Because allowable pressure changes with temperature and material group. A class that works at ambient may not be acceptable at elevated temperatures. Verify the rating at operating temperature before issuing the PO. (zzflange.com)
What information should a requisition include to quote the right pipe fittings?
Size and schedule/SDR, material, end connections, operating pressure/temperature, media, any required certifications (potable/lead-free), and any project-specific submittal or marking requirements—especially for export shipments.
Can one supplier cover fire protection, waterworks, industrial, and safety needs?
Yes—many teams prefer consolidating sourcing to reduce paperwork, standardize submittals, and improve shipment coordination. If export is involved, consolidation can also simplify packing, crating, and documentation.
Glossary (quick reference)
ASME B16.5: A common standard covering dimensions and pressure-temperature ratings for many pipe flanges and flanged fittings.
Class (150/300/600, etc.): A flange pressure class designation that corresponds to allowable pressure at temperature for specific material groups (not a single constant pressure number). (zzflange.com)

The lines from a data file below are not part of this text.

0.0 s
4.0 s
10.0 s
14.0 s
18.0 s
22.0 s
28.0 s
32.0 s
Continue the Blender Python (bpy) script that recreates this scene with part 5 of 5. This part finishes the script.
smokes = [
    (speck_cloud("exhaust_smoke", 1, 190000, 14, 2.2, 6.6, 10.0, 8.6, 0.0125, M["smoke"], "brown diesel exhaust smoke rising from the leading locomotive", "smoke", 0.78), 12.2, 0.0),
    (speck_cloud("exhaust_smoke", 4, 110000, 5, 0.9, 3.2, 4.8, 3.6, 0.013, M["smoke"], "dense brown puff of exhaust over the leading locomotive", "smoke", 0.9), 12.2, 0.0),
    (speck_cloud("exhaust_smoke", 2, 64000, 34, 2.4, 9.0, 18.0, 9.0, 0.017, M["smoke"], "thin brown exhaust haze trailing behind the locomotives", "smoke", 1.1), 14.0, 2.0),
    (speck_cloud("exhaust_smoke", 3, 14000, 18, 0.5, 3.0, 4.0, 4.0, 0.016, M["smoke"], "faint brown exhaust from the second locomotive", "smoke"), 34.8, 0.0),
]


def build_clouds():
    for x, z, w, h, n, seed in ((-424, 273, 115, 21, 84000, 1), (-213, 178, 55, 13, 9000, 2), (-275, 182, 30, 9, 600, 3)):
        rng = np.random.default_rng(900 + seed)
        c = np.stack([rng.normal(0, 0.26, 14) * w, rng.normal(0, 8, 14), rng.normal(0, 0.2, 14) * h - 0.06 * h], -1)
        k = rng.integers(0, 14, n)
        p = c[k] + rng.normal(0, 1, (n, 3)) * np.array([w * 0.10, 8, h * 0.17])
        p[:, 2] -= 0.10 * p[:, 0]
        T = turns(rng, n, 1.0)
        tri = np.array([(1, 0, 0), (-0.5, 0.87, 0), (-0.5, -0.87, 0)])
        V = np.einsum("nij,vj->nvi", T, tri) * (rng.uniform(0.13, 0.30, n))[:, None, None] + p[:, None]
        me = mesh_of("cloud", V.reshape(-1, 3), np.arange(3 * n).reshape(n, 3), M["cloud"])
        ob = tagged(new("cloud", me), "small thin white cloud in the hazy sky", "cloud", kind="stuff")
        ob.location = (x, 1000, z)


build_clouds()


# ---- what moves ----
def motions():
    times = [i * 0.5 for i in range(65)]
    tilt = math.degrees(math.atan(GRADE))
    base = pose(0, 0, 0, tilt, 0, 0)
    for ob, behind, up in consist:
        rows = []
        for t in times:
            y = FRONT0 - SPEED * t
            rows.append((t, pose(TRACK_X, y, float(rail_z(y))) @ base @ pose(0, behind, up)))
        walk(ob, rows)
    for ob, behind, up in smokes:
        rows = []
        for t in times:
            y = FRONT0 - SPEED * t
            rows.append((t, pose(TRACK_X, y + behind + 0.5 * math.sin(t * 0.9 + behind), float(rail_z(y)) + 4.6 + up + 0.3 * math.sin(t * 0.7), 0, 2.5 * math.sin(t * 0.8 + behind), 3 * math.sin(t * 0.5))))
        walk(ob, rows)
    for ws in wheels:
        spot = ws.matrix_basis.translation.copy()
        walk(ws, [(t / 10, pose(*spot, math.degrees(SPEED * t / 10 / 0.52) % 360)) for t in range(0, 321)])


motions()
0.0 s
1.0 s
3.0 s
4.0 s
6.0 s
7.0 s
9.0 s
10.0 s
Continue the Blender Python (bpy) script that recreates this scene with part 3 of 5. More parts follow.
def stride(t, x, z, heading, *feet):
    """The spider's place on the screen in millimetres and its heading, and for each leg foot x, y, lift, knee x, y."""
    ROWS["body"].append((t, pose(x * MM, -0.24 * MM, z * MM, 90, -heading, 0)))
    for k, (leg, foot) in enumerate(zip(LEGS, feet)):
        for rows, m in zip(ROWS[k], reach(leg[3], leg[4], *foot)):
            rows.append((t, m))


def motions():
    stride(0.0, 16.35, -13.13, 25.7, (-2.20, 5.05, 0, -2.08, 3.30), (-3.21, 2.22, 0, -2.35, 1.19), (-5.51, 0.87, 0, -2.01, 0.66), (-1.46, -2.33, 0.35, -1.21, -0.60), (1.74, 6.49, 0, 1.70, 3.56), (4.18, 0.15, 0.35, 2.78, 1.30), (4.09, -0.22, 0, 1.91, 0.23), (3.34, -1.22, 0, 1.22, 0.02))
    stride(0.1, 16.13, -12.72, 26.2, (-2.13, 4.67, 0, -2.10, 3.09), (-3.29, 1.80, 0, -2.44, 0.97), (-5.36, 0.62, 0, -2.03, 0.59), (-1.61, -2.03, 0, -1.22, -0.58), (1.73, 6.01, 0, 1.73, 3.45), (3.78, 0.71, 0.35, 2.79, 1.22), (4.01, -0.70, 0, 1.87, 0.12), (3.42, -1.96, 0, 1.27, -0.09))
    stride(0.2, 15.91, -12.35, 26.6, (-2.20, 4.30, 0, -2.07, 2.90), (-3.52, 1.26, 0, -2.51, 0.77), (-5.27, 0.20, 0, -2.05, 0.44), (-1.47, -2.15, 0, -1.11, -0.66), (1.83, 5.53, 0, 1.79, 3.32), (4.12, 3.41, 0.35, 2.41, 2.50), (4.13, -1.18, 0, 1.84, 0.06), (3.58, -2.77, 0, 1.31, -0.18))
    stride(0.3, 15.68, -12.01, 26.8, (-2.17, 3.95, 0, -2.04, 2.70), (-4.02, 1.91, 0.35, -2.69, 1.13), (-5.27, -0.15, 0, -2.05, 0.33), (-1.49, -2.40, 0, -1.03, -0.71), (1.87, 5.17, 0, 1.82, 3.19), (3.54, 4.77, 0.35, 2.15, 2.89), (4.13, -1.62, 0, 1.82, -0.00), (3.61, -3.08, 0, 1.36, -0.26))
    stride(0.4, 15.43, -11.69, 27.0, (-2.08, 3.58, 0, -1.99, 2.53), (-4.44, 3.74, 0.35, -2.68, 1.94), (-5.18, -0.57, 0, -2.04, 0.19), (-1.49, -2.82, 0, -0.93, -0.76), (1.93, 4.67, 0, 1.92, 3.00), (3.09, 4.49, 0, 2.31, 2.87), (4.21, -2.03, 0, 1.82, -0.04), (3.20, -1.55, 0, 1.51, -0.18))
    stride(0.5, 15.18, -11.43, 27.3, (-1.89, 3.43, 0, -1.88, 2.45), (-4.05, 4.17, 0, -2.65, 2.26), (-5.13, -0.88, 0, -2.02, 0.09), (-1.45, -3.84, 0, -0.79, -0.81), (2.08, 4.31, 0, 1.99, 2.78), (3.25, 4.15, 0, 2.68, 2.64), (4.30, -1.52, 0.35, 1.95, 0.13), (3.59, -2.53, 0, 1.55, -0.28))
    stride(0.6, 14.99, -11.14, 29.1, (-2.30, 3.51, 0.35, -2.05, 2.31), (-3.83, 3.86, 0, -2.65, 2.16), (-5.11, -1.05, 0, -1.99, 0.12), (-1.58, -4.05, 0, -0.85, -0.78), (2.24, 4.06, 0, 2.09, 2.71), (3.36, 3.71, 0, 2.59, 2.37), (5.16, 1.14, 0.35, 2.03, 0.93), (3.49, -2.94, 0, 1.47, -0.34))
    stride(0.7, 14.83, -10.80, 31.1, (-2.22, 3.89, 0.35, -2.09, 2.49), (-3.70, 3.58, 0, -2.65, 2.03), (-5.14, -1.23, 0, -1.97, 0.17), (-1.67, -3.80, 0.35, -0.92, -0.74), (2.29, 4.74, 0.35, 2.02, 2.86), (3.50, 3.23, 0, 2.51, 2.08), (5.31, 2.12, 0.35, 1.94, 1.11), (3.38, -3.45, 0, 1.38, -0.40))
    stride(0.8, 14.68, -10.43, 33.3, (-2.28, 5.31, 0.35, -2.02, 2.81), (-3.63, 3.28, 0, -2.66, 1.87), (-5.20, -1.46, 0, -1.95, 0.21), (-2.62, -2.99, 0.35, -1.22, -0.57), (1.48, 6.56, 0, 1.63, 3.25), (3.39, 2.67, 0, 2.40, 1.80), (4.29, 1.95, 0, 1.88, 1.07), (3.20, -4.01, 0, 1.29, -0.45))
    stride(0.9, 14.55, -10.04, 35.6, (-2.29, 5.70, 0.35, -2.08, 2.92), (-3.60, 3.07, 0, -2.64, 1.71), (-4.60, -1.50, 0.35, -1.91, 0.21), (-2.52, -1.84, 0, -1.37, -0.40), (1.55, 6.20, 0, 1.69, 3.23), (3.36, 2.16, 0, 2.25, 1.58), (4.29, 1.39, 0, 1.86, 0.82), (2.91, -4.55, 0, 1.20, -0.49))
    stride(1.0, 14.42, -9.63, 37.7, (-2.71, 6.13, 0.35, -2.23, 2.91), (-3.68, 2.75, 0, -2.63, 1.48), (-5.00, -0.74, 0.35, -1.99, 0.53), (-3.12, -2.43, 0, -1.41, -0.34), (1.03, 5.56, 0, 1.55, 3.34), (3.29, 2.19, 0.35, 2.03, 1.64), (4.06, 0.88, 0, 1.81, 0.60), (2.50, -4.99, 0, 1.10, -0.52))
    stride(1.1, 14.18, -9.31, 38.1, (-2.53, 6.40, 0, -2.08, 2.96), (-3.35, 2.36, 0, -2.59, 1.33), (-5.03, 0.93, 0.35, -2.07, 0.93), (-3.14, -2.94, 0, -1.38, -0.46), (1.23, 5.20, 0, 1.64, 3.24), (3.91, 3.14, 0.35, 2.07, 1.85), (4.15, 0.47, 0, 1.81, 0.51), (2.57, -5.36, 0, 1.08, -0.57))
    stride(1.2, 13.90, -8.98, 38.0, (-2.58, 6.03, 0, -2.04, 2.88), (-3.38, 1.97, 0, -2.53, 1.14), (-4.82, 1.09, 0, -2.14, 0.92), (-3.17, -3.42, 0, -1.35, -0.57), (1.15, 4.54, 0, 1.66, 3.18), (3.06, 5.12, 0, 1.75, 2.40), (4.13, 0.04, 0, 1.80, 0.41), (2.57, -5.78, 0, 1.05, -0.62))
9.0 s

NSF/ANSI/CAN 61: Standard establishing minimum health-effects requirements for contaminants/impurities that may be imparted to drinking water from components/materials in contact with potable water. (nsf.org)
NSF/ANSI/CAN 372: Standard used for evaluating lead content of drinking-water system components via a weighted-average calculation of wetted surfaces, commonly used to support “lead free” compliance documentation. (nsf.org)
NPS: Nominal Pipe Size, a standard way to reference pipe diameter (not always identical to actual outside/inside diameters).
PVF: Pipe, Valves, and Fittings—common shorthand for industrial piping materials.